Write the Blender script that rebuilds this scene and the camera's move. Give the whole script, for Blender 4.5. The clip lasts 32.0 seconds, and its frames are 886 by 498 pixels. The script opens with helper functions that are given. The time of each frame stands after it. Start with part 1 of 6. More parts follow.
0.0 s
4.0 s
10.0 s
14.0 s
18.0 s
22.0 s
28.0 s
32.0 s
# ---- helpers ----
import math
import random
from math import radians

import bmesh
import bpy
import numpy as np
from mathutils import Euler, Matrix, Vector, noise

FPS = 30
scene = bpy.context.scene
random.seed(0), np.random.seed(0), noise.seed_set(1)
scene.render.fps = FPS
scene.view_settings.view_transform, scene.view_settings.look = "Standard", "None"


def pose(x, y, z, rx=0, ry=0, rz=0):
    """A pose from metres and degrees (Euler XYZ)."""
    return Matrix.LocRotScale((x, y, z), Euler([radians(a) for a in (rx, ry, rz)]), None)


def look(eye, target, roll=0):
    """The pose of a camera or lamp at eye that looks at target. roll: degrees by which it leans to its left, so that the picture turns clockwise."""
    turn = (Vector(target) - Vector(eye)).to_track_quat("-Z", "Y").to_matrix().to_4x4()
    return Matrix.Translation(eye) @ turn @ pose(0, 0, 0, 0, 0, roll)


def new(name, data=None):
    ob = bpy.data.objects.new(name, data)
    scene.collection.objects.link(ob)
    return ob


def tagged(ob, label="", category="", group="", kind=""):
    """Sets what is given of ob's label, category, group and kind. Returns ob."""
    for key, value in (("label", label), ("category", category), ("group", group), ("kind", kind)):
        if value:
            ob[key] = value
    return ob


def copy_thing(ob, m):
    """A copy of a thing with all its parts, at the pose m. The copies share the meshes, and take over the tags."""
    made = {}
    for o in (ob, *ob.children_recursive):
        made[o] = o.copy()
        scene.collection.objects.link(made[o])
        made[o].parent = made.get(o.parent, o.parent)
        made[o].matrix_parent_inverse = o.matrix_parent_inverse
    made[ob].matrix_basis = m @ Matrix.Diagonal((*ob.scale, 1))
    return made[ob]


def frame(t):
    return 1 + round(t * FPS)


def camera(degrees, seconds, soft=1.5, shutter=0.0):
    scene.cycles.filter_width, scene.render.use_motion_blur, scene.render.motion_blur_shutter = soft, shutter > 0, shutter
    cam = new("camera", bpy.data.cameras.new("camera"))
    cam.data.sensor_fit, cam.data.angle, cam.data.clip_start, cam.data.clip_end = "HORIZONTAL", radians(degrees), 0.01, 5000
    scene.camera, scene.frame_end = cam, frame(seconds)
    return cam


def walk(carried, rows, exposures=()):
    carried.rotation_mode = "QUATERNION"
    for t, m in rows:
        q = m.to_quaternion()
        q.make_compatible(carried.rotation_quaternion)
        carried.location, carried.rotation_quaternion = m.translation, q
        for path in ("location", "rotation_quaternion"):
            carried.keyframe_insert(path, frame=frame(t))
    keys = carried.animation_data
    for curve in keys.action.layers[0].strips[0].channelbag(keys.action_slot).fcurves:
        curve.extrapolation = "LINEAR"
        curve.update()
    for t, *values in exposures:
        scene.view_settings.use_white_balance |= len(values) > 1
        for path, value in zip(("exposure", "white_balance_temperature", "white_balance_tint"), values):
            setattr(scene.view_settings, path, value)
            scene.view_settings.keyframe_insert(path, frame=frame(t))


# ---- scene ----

##############################

## TASK TO CARRY OUT
Determine how many lines above contain "that" as a word or string. Give the number alone.

## ANSWER TO THIS PROBLEM
2